Figure 2: High field data showing the exponential decay of the signal intensity as a function of the time delay between gas delivery and signal acquisition. The fit returns T1 values for 129Xe dissolved in DI water, saline, and 20% intralipid, and corn oil of 97.1, 72.4, and 18.3 s, and 16.2 s, respectively. Intensities were acquired by peak integration of the fits seen in Fig. 1 and are normalized to the gas peak intensity to correct for gas relaxation in the Tedlar bag placed in the fringe field of the magnet.
Figure 3: Low field data showing the exponential decay of the magnetization as a function of the time delay between gas delivery and signal acquisition. The fits return T1 values for 129Xe dissolved in corn oil, blood plasma, and DI water of 11.8, 19.2, and 49.2 s, respectively. Intensities were acquired by peak integration of the fits seen in Fig. 1 and are normalized to the gas peak intensity to correct for the relaxation of the gas in the Tedlar bag where the HP 129Xe gas was stored.

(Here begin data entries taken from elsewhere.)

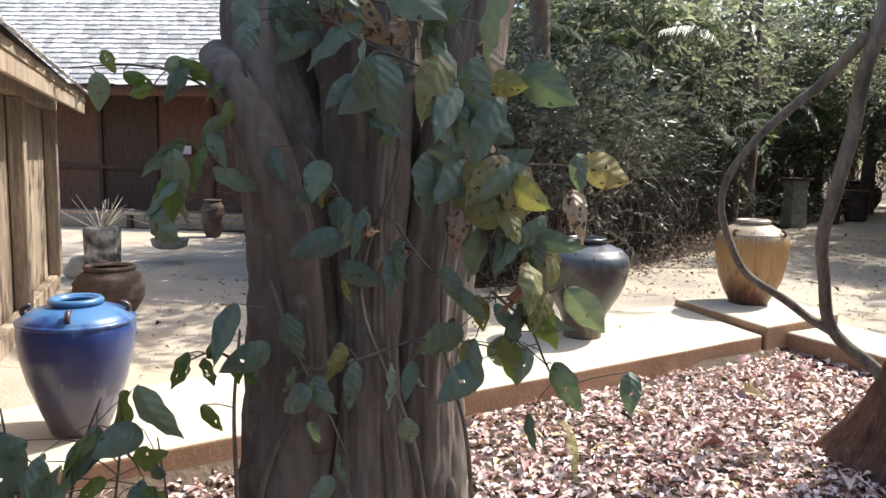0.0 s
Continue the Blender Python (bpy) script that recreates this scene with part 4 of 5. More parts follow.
def shingles(parent, x0, x1, y0, z0, rise, run, rows, mat, wide=0.17, piece_mat=None, near=(0, 0), flip=1):
    """Overlapping rows of shingles that climb from the eave at (y0, z0); those of the near stretch are pieces of their own."""
    g = np.random.default_rng(int(abs(x0) * 10) + rows)
    kinds = [shingle_mesh("shingle", piece_mat or mat, k) for k in range(4)]
    verts, tris = [], []
    pitch = math.atan2(rise, run)
    step = math.hypot(rise, run) / rows
    made = 0
    for r in range(rows):
        x = x0 - g.random() * wide
        while x < x1:
            w = wide * g.uniform(0.75, 1.2)
            a, b = max(x, x0), min(x + w - 0.008, x1)
            if b - a > 0.02:
                u0, u1 = r * step - g.random() * 0.03, (r + 1.35) * step
                tip = g.uniform(-0.6, 0.9)
                m = pose(a, y0 + u0 * math.cos(pitch), z0 + u0 * math.sin(pitch), math.degrees(pitch) + tip, 0, g.uniform(-1.0, 1.0)) @ Matrix.Diagonal((b - a, u1 - u0, 1.0, 1))
                if near[0] <= a < near[1] and made < 290:
                    put("shingle", kinds[made % 4], parent, m)
                    made += 1
                else:
                    k = len(verts)
                    verts += [m @ v.co for v in kinds[0].vertices]
                    tris += [tuple(i + k for i in p.vertices) for p in kinds[0].polygons]
            x += w
    return tagged(put("shingle_cover", mesh_of("shingle_cover", verts, tris, mat), parent, None, "overlapping wooden shingles"), kind="stuff")


def build_house():
    e = thing("house", HOUSE, "ochre plastered timber house with a shingled roof", "house")
    part("plinth", box_bm(0, 1.5, 0.0, 2.2, 0.2, 1.47, 0.02), OCHRE_WALL, e, "ochre plastered base wall")
    part("plinth", box_bm(1.5, 7.0, 0.75, 2.2, 0.2, 1.47, 0.02), OCHRE_WALL, e)
    part("step", box_bm(1.53, 3.8, 0.40, 0.747, 0.2, 1.17, 0.02), OCHRE_WALL, e, "ochre plastered step to the door")
    part("step", box_bm(1.55, 3.8, 0.05, 0.397, 0.2, 0.93, 0.02), OCHRE_WALL, e)
    part("porch", box_bm(1.75, 6.0, -1.6, 0.047, 0.1, 0.70, 0.02), PLASTER, e, "pale plastered porch ledge")
    part("post", box_bm(0.05, 0.36, 0.10, 0.40, 1.47, 3.40, 0.012), RED_WOOD, e, "square dark red wooden post")
    part("wall", box_bm(0.362, 1.05, 0.30, 0.40, 1.475, 3.40), OCHRE_WALL, e, "ochre plaster panel")
    part("rail", box_bm(0.364, 1.05, 0.27, 0.297, 2.86, 2.91), RED_WOOD, e)
    part("frame", box_bm(1.05, 1.22, 0.26, 0.42, 1.475, 3.1, 0.008), RED_WOOD, e)
    part("shutter", box_bm(1.222, 1.62, 0.30, 0.36, 1.50, 2.815, 0.008), RED_WOOD, e, "open wooden door leaf")
    part("shutter", box_bm(1.62, 1.95, 0.30, 0.36, 1.50, 3.2, 0.008), RED_WOOD, e)
    w = part("window", box_bm(0.93, 1.45, 0.275, 0.296, 2.86, 3.28), PAINTED_SHADE, e, "upper opening closed by a panel painted as inner shade")
    for x0, x1, z0, z1 in ((0.88, 0.93, 2.82, 3.33), (1.45, 1.50, 2.82, 3.33), (0.932, 1.448, 2.82, 2.858), (0.932, 1.448, 3.282, 3.33)):
        part("frame", box_bm(x0, x1, 0.262, 0.298, z0, z1, 0.004), DARK_WOOD, w)
    part("wall", box_bm(1.052, 1.95, 0.42, 0.50, 1.475, 3.40), RED_WOOD, e)
    part("doorway", box_bm(1.952, 3.6, 0.9, 0.95, 1.475, 3.4), PAINTED_SHADE, e, "doorway closed by a panel painted as inner shade")
    part("wall", box_bm(3.6, 7.0, 0.75, 0.85, 1.475, 3.40), RED_WOOD, e)
    part("lintel", box_bm(1.952, 3.6, 0.30, 0.40, 3.1, 3.40), DARK_WOOD, e)
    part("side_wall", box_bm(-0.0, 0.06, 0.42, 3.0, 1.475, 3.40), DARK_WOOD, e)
    part("beam", box_bm(-0.62, 7.2, -0.52, -0.40, 3.26, 3.50, 0.012), RED_WOOD, e, "long wooden eave beam")
    part("beam", box_bm(-0.6, -0.45, -0.4, 4.0, 3.16, 3.34, 0.01), DARK_WOOD, e)
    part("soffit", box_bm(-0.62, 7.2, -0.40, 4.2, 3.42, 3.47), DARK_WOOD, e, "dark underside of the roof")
    for x in (-0.6, ):
        for y in (1.6, 3.4):
            part("post", box_bm(x, x + 0.14, y, y + 0.14, 0.4, 3.26, 0.01), DARK_WOOD, e)
    bm = bmesh.new()
    v = [bm.verts.new(p) for p in [(-0.68, -0.6, 3.50), (7.2, -0.6, 3.50), (7.2, 4.0, 6.36), (-0.68, 4.0, 6.36), (-0.68, -0.6, 3.46), (7.2, -0.6, 3.46), (7.2, 4.0, 6.26), (-0.68, 4.0, 6.26)]]
    for f in ((0, 1, 2, 3), (7, 6, 5, 4), (0, 4, 5, 1), (3, 2, 6, 7), (0, 3, 7, 4), (1, 5, 6, 2)):
        bm.faces.new([v[i] for i in f])
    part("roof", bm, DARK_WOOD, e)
    shingles(e, -0.68, 5.5, -0.62, 3.51, 2.84, 4.6, 26, SHINGLE, 0.17, SHINGLE_PIECE, (-0.68, 3.4))
    # urn on the ledge
    u = HOUSE @ pose(0.68, 0.18, 1.47)
    t = thing("lidded_urn", u, "big dark clay urn with a tiered lid on the house ledge", "urn")
    put("body", lathe("urn_body", [(0, 0), (0.16, 0), (0.17, 0.03), (0.14, 0.09), (0.22, 0.18), (0.29, 0.30), (0.31, 0.42), (0.27, 0.54), (0.18, 0.60), (0.15, 0.62), (0, 0.62)], BROWN_CLAY, 40), t)
    put("collar", lathe("urn_collar", [(0.15, 0.58), (0.22, 0.60), (0.27, 0.645), (0.22, 0.66), (0.15, 0.66)], BROWN_CLAY, 40), t)
    put("lid", lathe("urn_lid", [(0.0, 0.64), (0.20, 0.64), (0.215, 0.675), (0.15, 0.715), (0.175, 0.755), (0.12, 0.80), (0.135, 0.835), (0.085, 0.875), (0.09, 0.90), (0.04, 0.93), (0, 0.94)], BROWN_CLAY, 32), t)
    b = thing("waste_bin", HOUSE @ pose(-0.30, -0.12, 0.70), "grey plastic waste bin with a lid beside the house", "bin")
    put("body", lathe("bin_body", [(0, 0), (0.13, 0), (0.16, 0.42), (0.165, 0.45), (0, 0.45)], BIN_GREY, 24), b)
    put("lid", lathe("bin_lid", [(0, 0.45), (0.175, 0.45), (0.178, 0.49), (0.12, 0.53), (0, 0.54)], STONE, 24), b)


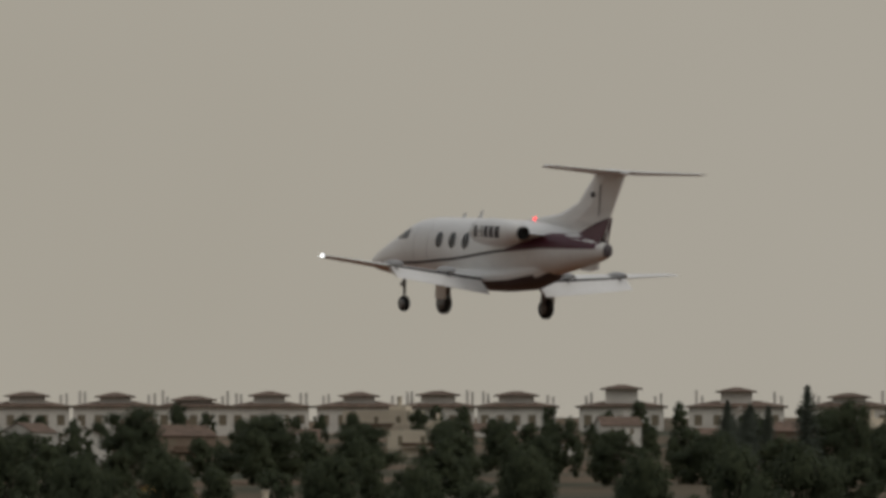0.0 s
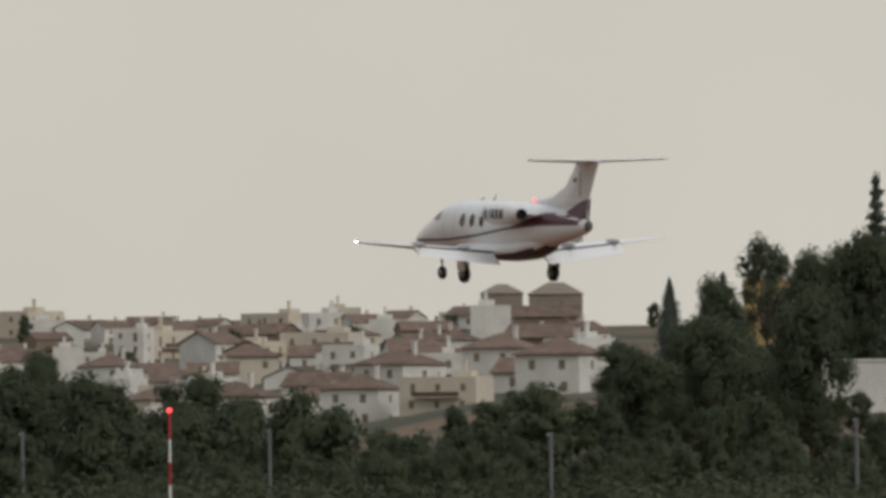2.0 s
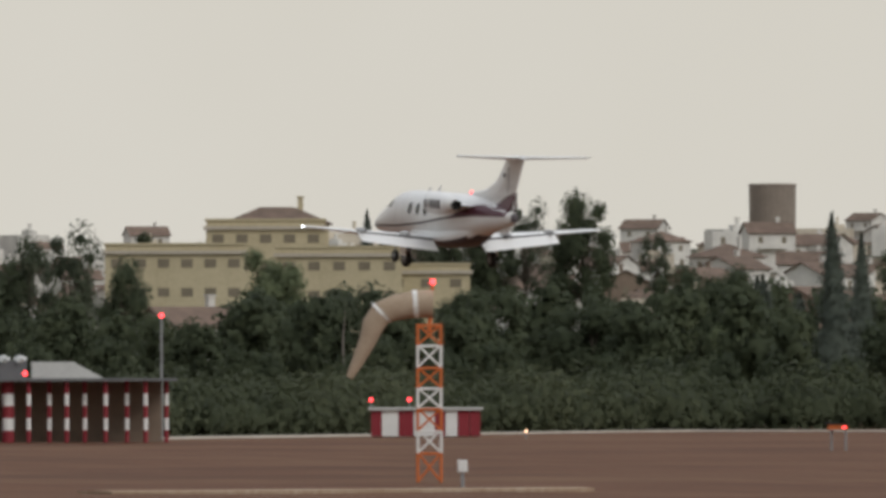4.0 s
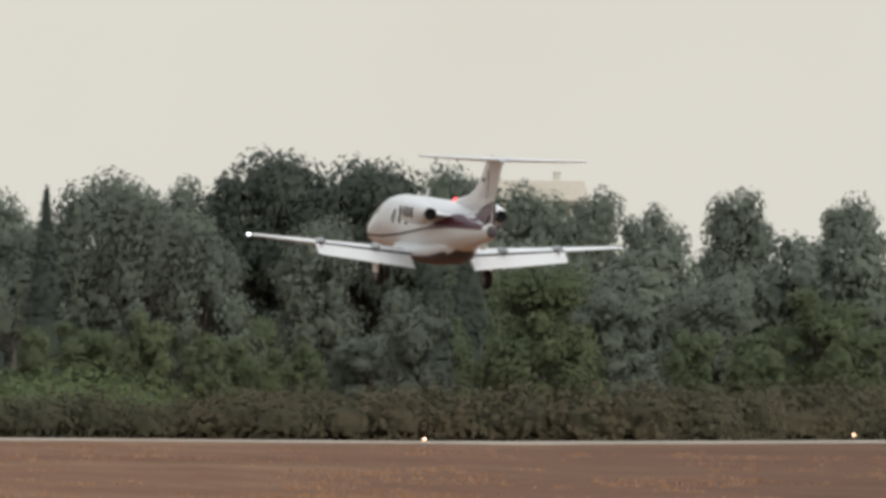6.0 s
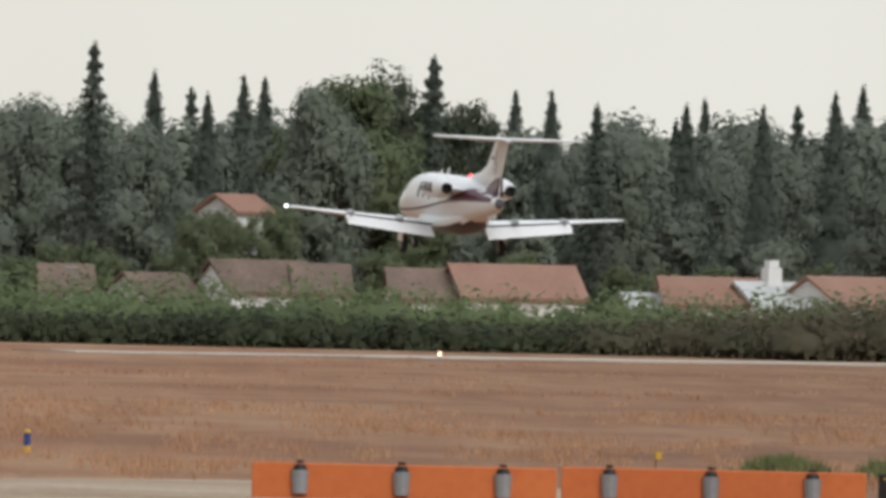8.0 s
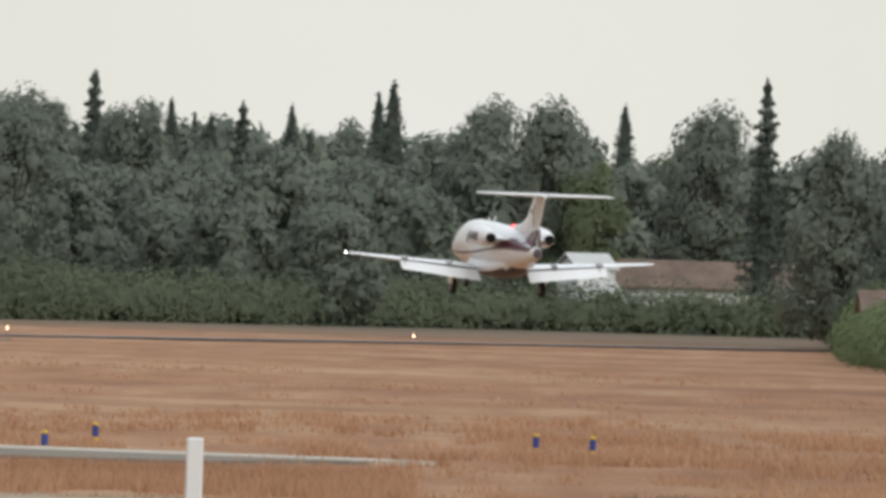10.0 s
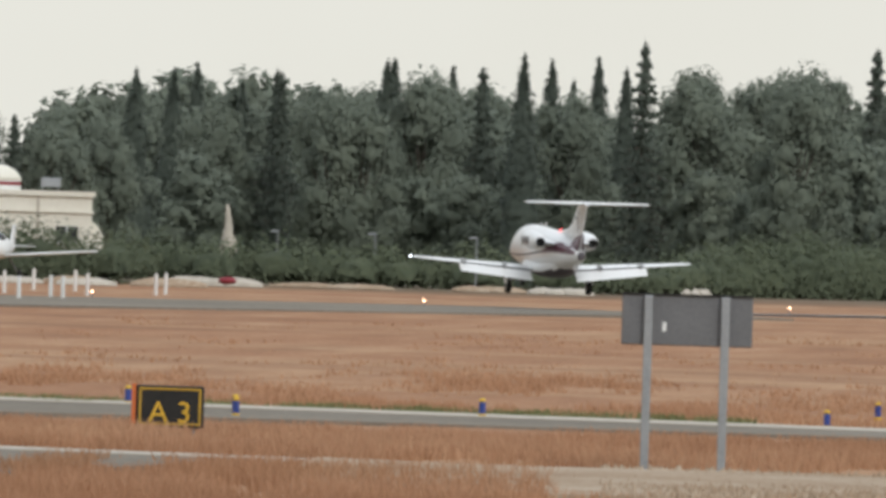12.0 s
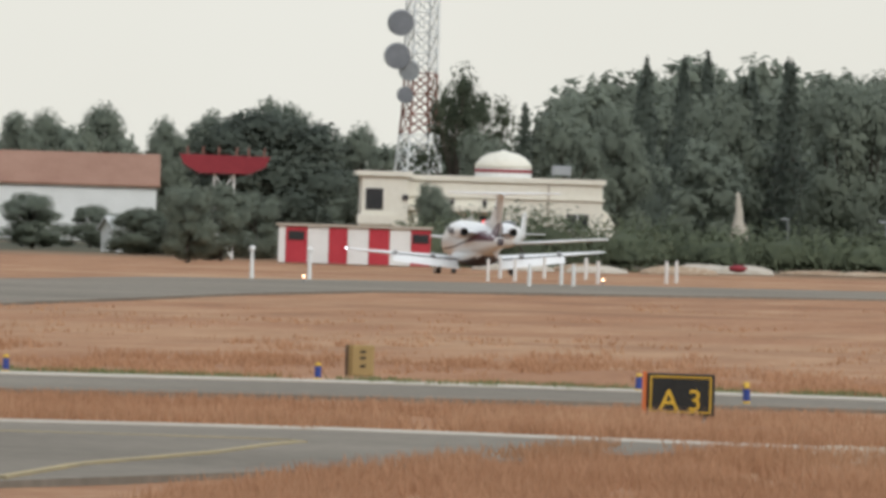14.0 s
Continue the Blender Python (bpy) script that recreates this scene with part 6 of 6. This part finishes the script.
# ---------------------------------------------------------------- motion
FLIGHT = [
    (0.0, 1.47, 398.86, 13.24, 1.63, -2.95, 125.03),
    (0.5, -14.74, 418.84, 12.35, 0.19, -2.27, 125.16),
    (1.0, -32.29, 440.09, 11.61, -1.01, -2.05, 126.06),
    (1.5, -48.13, 456.93, 10.87, -0.78, -2.08, 126.99),
    (2.0, -65.8, 478.21, 10.07, -0.65, -2.14, 128.45),
    (2.5, -82.62, 500.75, 9.43, -0.16, -2.27, 129.83),
    (3.0, -100.52, 520.99, 8.64, -0.06, -2.37, 130.46),
    (3.5, -115.25, 531.14, 7.82, 0.75, -2.98, 129.93),
    (4.0, -122.15, 507.06, 6.98, 0.45, -2.74, 129.92),
    (4.2, -123.75, 493.3, 6.72, 0.62, -2.75, 129.88),
    (6.3, -151.92, 409.82, 5.26, 1.23, -3.35, 128.3),
    (6.5, -157.79, 414.11, 5.08, 0.87, -3.44, 128.66),
    (7.0, -172.8, 424.41, 4.72, -0.12, -3.03, 130.0),
    (7.5, -187.24, 435.4, 4.28, -0.04, -2.44, 131.0),
    (8.0, -202.38, 445.89, 3.7, 1.12, -2.46, 131.31),
    (8.2, -207.74, 448.98, 3.41, 1.49, -2.51, 131.72),
    (10.3, -265.12, 483.31, 2.35, -0.32, -4.11, 134.01),
    (10.5, -271.76, 488.99, 2.13, -1.08, -3.43, 134.0),
    (11.0, -284.77, 496.26, 1.7, -0.36, -3.09, 134.32),
    (11.5, -294.42, 499.16, 1.21, -0.27, -3.45, 135.11),
    (12.0, -309.99, 511.11, 0.72, -0.1, -3.83, 135.57),
    (12.5, -323.13, 519.99, 0.28, 0.11, -4.19, 136.14),
    (13.0, -335.45, 526.6, -0.05, 0.19, -3.96, 135.65),
    (13.5, -347.74, 534.34, -0.08, -0.22, -2.64, 135.65),
    (14.0, -360.19, 541.63, -0.37, -0.86, -1.47, 136.17),
]


def motions():
    walk(jet, [(t, pose(x, y, z, bank, nose, heading)) for t, x, y, z, bank, nose, heading in FLIGHT])


motions()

Figure 4: Field dependence of 129Xe relaxation in the exchange membranes. Spectra were acquired using the same setup and by flowing the same amount of HP 129Xe gas through the membrane module, placed in different field locations. Data was collected in order of ascending field strength to rule out gas relaxation in the reservoir. The signal intensity was then normalized to the signal collected with the diffusion membrane placed close to the magnet isocenter. Data closely follows the expected theoretical magnetic field-dependency expected for the 129Xe surface relaxation (red line).